- WHAT THE EXERCISE ASKS -
Your answer should be a single number: the count of lines containing the string "name".

- SUPPLIED INFORMATION -
** START **

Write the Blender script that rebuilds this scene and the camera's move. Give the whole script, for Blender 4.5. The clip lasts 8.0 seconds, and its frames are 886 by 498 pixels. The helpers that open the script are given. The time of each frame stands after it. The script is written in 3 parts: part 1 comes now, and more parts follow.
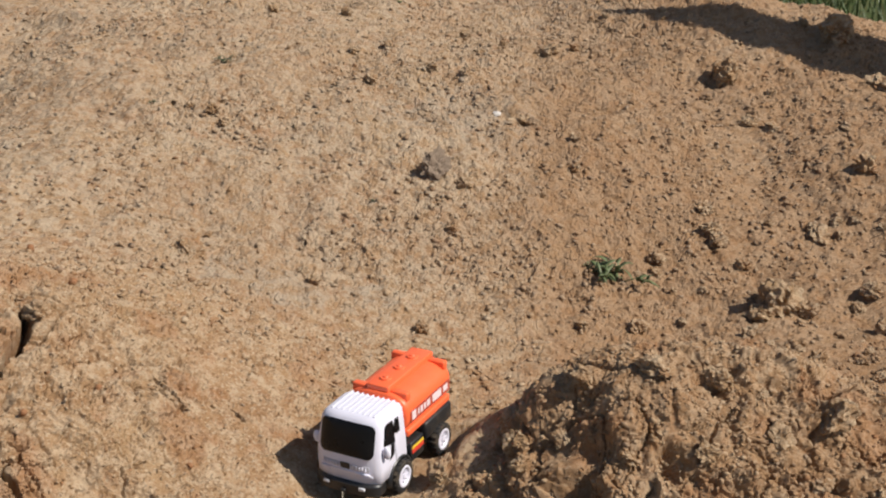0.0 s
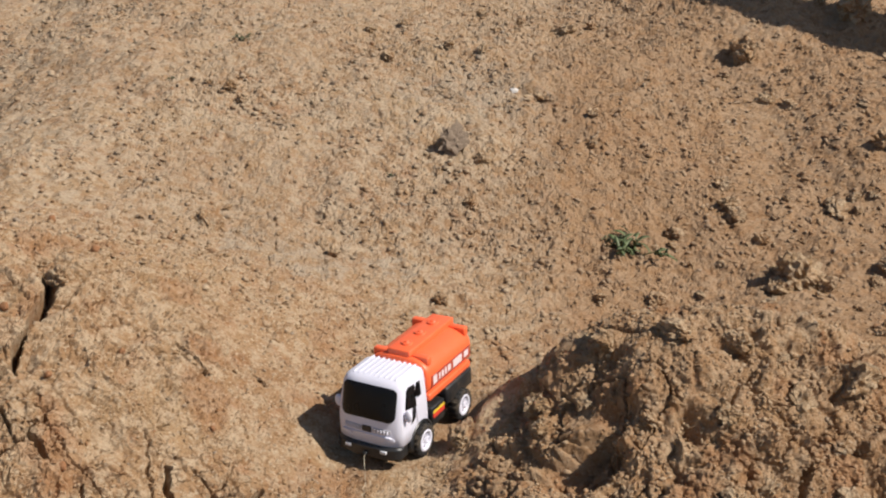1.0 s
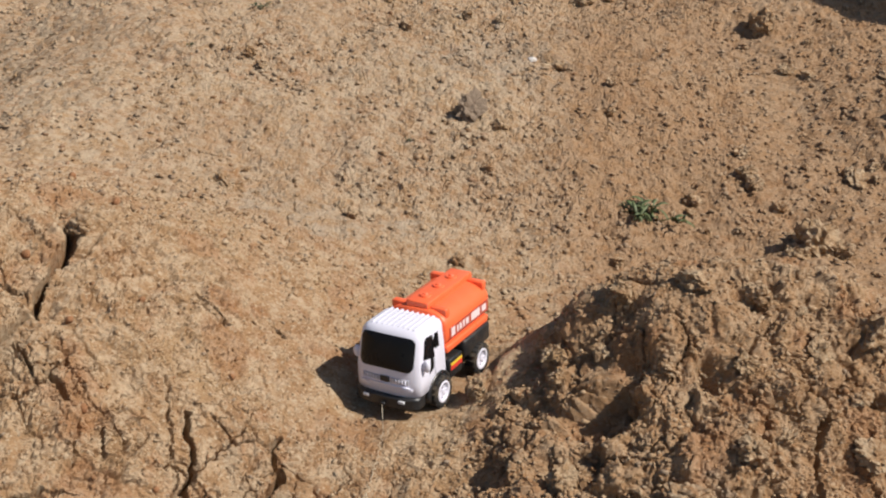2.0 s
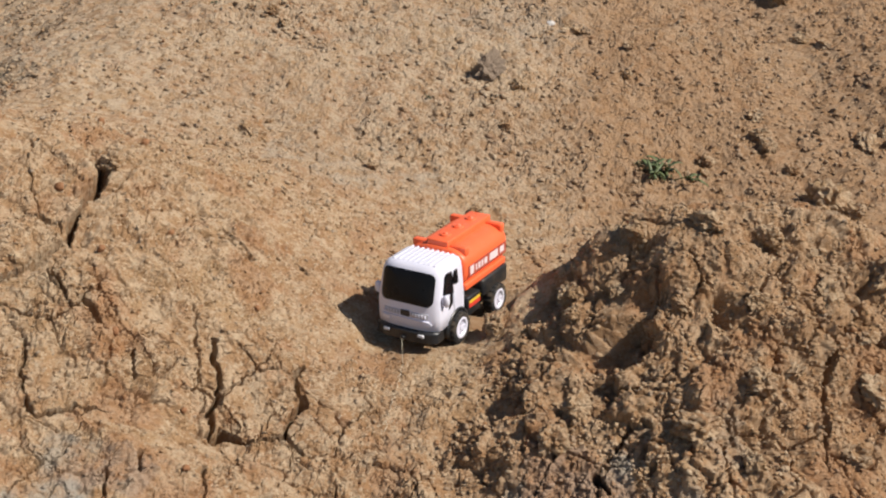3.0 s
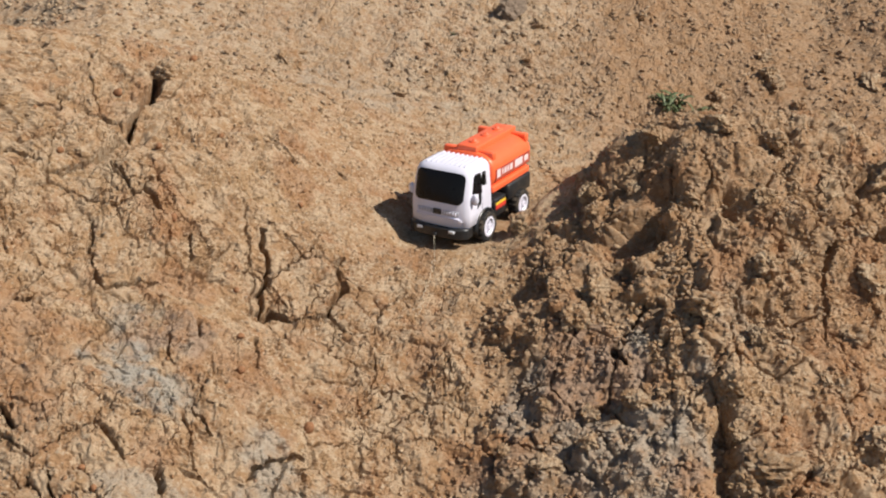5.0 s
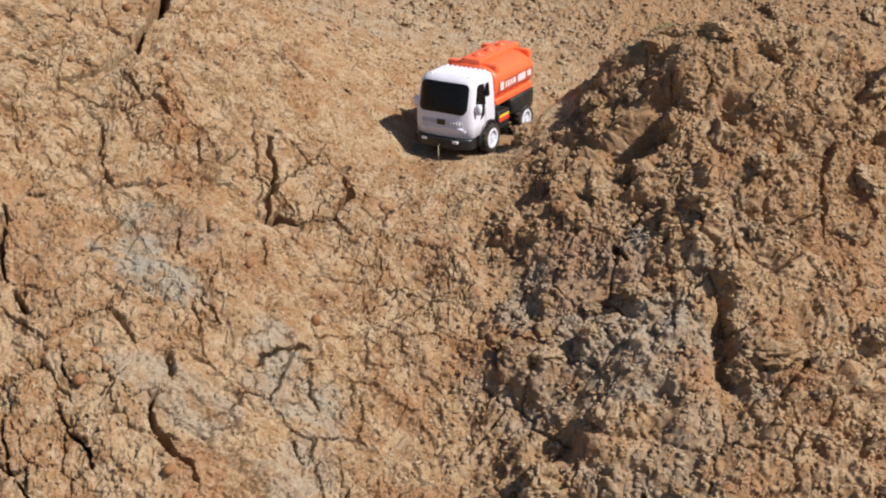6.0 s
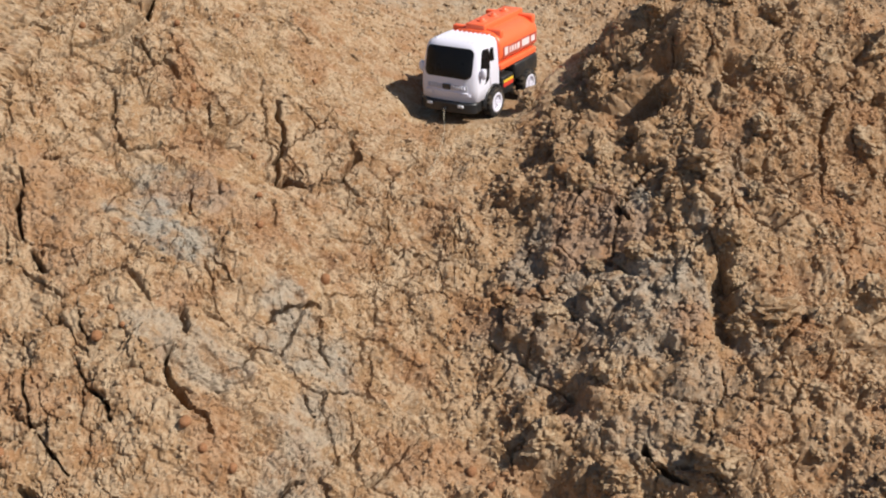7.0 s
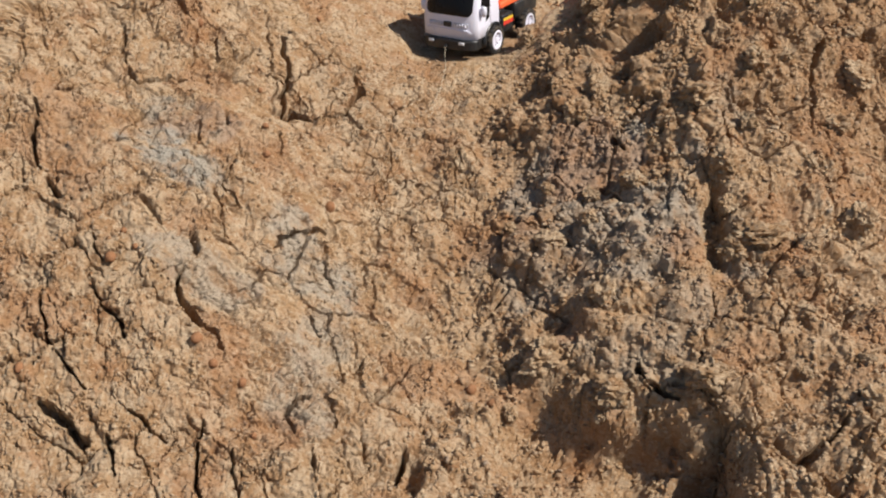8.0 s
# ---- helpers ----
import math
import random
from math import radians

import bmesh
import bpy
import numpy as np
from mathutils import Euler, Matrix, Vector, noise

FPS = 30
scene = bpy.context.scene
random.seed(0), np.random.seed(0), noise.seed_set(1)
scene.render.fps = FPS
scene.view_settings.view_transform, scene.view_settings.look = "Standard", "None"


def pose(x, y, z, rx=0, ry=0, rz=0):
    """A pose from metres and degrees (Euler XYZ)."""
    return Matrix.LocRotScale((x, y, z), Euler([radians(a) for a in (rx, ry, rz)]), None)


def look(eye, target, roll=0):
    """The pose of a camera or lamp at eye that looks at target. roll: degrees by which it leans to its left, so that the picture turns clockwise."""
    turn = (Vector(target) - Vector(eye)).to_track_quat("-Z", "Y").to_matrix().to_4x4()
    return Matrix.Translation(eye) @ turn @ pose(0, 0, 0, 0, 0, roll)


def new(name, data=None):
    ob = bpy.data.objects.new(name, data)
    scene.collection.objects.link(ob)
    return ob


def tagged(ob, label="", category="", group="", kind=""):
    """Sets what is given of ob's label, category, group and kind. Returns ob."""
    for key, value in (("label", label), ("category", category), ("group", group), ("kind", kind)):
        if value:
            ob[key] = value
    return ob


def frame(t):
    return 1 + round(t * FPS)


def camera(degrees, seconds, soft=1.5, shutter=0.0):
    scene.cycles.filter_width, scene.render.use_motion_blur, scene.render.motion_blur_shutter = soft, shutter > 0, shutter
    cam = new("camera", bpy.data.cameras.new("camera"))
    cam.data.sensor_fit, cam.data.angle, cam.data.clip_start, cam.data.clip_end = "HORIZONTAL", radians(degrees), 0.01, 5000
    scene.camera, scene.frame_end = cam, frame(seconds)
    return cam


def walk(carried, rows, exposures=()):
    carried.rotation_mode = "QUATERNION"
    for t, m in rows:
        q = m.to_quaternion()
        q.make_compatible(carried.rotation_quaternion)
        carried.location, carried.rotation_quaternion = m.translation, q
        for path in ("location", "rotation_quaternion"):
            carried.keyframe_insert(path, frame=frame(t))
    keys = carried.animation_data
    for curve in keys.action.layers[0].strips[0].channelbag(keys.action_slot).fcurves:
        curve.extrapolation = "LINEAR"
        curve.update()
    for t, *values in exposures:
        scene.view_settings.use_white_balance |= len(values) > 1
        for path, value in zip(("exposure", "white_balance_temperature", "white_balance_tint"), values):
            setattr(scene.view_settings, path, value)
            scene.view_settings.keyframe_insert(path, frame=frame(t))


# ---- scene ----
cam = camera(39.7, 8.0, soft=2.1)
PATH = [
    (0, (0.037, 0.032, 1.146), (0.004, 1.829, 0.269), -0.7),
    (0.5, (0.032, 0.02, 1.133), (-0.009, 1.815, 0.25), -0.8),
    (1, (0.025, 0.01, 1.114), (-0.028, 1.802, 0.227), -1.0),
    (1.5, (0.021, -0.002, 1.093), (-0.044, 1.786, 0.199), -1.1),
    (1.7, (0.019, -0.006, 1.083), (-0.05, 1.781, 0.187), -1.1),
    (2.8, (0.017, -0.078, 1.035), (-0.075, 1.699, 0.122), -0.1),
    (3, (0.007, -0.093, 1.03), (-0.085, 1.682, 0.113), -0.1),
    (3.5, (-0.008, -0.133, 1.033), (-0.105, 1.637, 0.107), -0.1),
    (4, (-0.008, -0.182, 1.035), (-0.105, 1.588, 0.107), 0.3),
    (4.2, (-0.01, -0.198, 1.029), (-0.106, 1.572, 0.102), 0.4),
    (5.3, (-0.014, -0.3, 0.959), (-0.126, 1.46, 0.016), -0.1),
    (5.5, (-0.011, -0.315, 0.939), (-0.125, 1.444, -0.006), -0.3),
    (6, (-0.002, -0.353, 0.899), (-0.122, 1.397, -0.062), -0.4),
    (6.5, (-0.003, -0.377, 0.888), (-0.126, 1.362, -0.092), -0.5),
    (7, (-0.001, -0.395, 0.899), (-0.128, 1.335, -0.097), -0.8),
    (7.5, (0.004, -0.42, 0.9), (-0.123, 1.305, -0.104), -0.7),
    (8, (0.006, -0.466, 0.885), (-0.124, 1.233, -0.161), -0.9),
]
walk(cam, [(t, look(eye, target, roll)) for t, eye, target, roll in PATH], exposures=((0, 0.10), (3, 0.14), (6, 0.22), (8, 0.24)))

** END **

- TASK OUTPUT -
2